Description of the task:
The listing below begins with the first line you should copy; stop after the line containing "0.02), 0.95, grain=0.4)", and drop every picture.
--- begin Dataset content ---
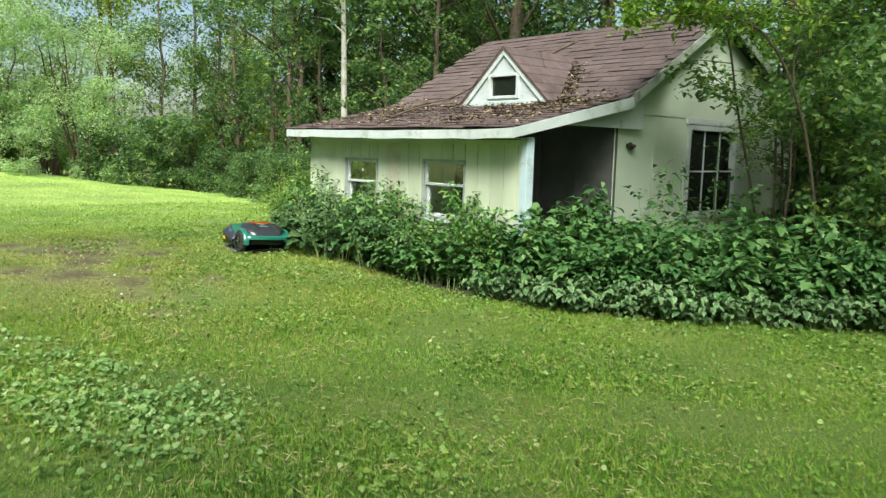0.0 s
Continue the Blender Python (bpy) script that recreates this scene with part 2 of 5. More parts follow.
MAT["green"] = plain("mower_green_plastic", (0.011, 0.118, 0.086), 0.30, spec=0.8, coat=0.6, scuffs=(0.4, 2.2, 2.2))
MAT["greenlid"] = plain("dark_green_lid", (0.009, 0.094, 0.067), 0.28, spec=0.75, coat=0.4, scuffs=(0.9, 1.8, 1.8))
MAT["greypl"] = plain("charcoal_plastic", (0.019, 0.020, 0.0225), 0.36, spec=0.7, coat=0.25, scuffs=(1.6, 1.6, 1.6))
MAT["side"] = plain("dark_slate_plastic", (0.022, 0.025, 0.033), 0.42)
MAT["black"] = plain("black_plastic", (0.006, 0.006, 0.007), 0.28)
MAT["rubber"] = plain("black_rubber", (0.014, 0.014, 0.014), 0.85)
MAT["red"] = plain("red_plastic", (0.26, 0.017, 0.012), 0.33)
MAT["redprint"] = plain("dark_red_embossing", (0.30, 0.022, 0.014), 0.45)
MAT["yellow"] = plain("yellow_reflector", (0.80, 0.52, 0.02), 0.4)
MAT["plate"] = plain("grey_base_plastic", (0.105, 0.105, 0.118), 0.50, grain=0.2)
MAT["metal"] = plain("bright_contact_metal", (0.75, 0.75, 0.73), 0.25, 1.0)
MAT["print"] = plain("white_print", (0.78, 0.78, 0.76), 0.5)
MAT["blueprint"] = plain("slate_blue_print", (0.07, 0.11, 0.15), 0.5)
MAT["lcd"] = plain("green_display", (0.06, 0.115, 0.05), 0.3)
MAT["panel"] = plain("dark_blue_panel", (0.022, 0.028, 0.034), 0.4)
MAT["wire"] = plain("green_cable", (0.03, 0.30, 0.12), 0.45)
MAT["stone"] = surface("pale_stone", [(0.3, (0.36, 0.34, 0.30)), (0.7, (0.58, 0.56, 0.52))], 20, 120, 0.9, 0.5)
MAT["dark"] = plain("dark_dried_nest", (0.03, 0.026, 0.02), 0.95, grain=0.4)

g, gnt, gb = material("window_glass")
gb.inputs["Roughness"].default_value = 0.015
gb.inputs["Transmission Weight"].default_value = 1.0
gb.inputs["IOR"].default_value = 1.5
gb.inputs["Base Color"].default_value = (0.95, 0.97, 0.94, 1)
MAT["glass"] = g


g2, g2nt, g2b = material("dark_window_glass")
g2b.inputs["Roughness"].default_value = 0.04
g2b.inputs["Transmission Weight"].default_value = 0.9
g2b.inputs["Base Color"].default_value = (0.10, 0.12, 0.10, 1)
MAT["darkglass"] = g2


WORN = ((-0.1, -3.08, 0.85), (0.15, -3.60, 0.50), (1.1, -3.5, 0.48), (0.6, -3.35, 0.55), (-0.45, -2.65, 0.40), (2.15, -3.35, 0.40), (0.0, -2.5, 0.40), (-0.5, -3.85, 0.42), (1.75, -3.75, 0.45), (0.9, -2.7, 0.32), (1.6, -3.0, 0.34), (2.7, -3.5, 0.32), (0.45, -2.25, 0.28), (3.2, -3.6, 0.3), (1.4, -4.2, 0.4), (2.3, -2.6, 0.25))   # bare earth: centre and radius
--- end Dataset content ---
Exercise response:
0.0 s
Continue the Blender Python (bpy) script that recreates this scene with part 2 of 5. More parts follow.
MAT["green"] = plain("mower_green_plastic", (0.011, 0.118, 0.086), 0.30, spec=0.8, coat=0.6, scuffs=(0.4, 2.2, 2.2))
MAT["greenlid"] = plain("dark_green_lid", (0.009, 0.094, 0.067), 0.28, spec=0.75, coat=0.4, scuffs=(0.9, 1.8, 1.8))
MAT["greypl"] = plain("charcoal_plastic", (0.019, 0.020, 0.0225), 0.36, spec=0.7, coat=0.25, scuffs=(1.6, 1.6, 1.6))
MAT["side"] = plain("dark_slate_plastic", (0.022, 0.025, 0.033), 0.42)
MAT["black"] = plain("black_plastic", (0.006, 0.006, 0.007), 0.28)
MAT["rubber"] = plain("black_rubber", (0.014, 0.014, 0.014), 0.85)
MAT["red"] = plain("red_plastic", (0.26, 0.017, 0.012), 0.33)
MAT["redprint"] = plain("dark_red_embossing", (0.30, 0.022, 0.014), 0.45)
MAT["yellow"] = plain("yellow_reflector", (0.80, 0.52, 0.02), 0.4)
MAT["plate"] = plain("grey_base_plastic", (0.105, 0.105, 0.118), 0.50, grain=0.2)
MAT["metal"] = plain("bright_contact_metal", (0.75, 0.75, 0.73), 0.25, 1.0)
MAT["print"] = plain("white_print", (0.78, 0.78, 0.76), 0.5)
MAT["blueprint"] = plain("slate_blue_print", (0.07, 0.11, 0.15), 0.5)
MAT["lcd"] = plain("green_display", (0.06, 0.115, 0.05), 0.3)
MAT["panel"] = plain("dark_blue_panel", (0.022, 0.028, 0.034), 0.4)
MAT["wire"] = plain("green_cable", (0.03, 0.30, 0.12), 0.45)
MAT["stone"] = surface("pale_stone", [(0.3, (0.36, 0.34, 0.30)), (0.7, (0.58, 0.56, 0.52))], 20, 120, 0.9, 0.5)
MAT["dark"] = plain("dark_dried_nest", (0.03, 0.026, 0.02), 0.95, grain=0.4)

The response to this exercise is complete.